15. So far as the multiplier is concerned, appropriate multiplier as indicated by this Court in Bhagawandas case, 1987 (2) ALT 137, basing on the age of the deceased is 10. However, from the evidence of PW1 and also Exs. A4, A5, A7, A8 and A10, it is clear that the deceased was a qualified teacher and at the time of his death, he was working as Headmaster in the Upper Primary School and there is every possibility of his getting promotion and at any rate, it cannot be denied that there would be definite hike in his salary by the revised pay scales and the yearly increments. Hence, this is a fit case where future prospects of the deceased must be taken into consideration for awarding the just and reasonable compensation to the claimants and to increase the multiplier atleast by one point. Accordingly, instead of multiplier 10, I deem it appropriate to apply multiplier 11 following the decision of a Division Bench of this Court in APSRTC v. Jana Bai and Ors., : 2001(4)ALT538 .

16. In the circumstances, if the annual contribution of the deceased as assessed above is multiplied by 11, the loss of dependency would come to Rs. 2,94,000/-(2000x12x11).

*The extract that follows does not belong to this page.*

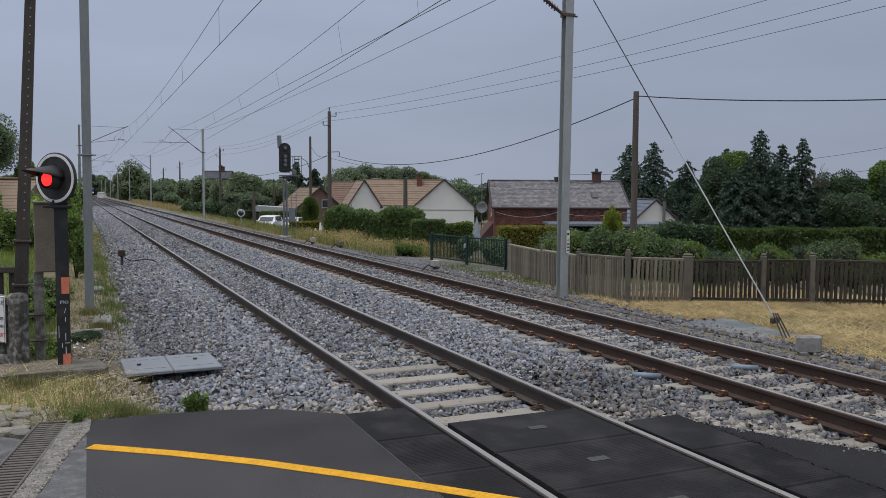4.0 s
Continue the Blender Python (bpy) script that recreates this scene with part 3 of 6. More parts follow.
def rails():
    for i, x in enumerate(RAILX):
        t = thing("rail", pose(x, 0, 0), "steel rail with " + ("polished top and dark rusty web" if i < 2 else "worn top and brown rusty web"), "rail", "rails of the two tracks")
        bm = bmesh.new()
        prism(bm, RAIL, -25, 900)
        part("rail_body", bm, M["rail_dark"] if i < 2 else M["rail"], t)
        bm = bmesh.new()
        w = 0.026 if i < 2 else 0.022
        prism(bm, [(-w, 0.001), (w, 0.001), (w * 0.9, 0.004), (-w * 0.9, 0.004)], -25, 900)
        part("running_surface", bm, M["rail_top"], t, "bright polished running surface")


rails()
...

17. It is also noted that the Tribunal below has not awarded any amount to the 1st claimant towards loss of consortium. Taking into consideration the age of the 1st claimant, 1 am of the view that a sum of Rs. 15,000/- has to be awarded towards loss of consortium. The Tribunal has rightly awarded Rs. 15,000/- towards loss of estate. Therefore, I hold that the claimants are entitled for the following amounts under different heads towards compensation:

(1) Towards loss of dependency Rs. 2,64,000/-

(2) Towards loss of consortium Rs. 15,000/-

(3) Towards loss of estate Rs. 15,000/-.

18. Thus, the total amount of compensation comes to Rs. 2,94,000/-. Accordingly, I hold that the appellants are entitled to compensation of Rs. 2,94,000/-instead of Rs. 2,07,000/- awarded by the Tribunal. It is made clear that the enhanced compensation awarded in this appeal shall carry interest at the rate of 9 % from the date of petition til the date of realization as awarded by the Tribunal.

19. Out of the enhanced amount the 1st appellant shall be entitled exclusively for Rs. 15,000/- awarded towards loss of consortium. The balance shall be apportioned among all the appellants equally.

20. Accordingly, the appeal is allowed in part to the extent indicated above. No costs.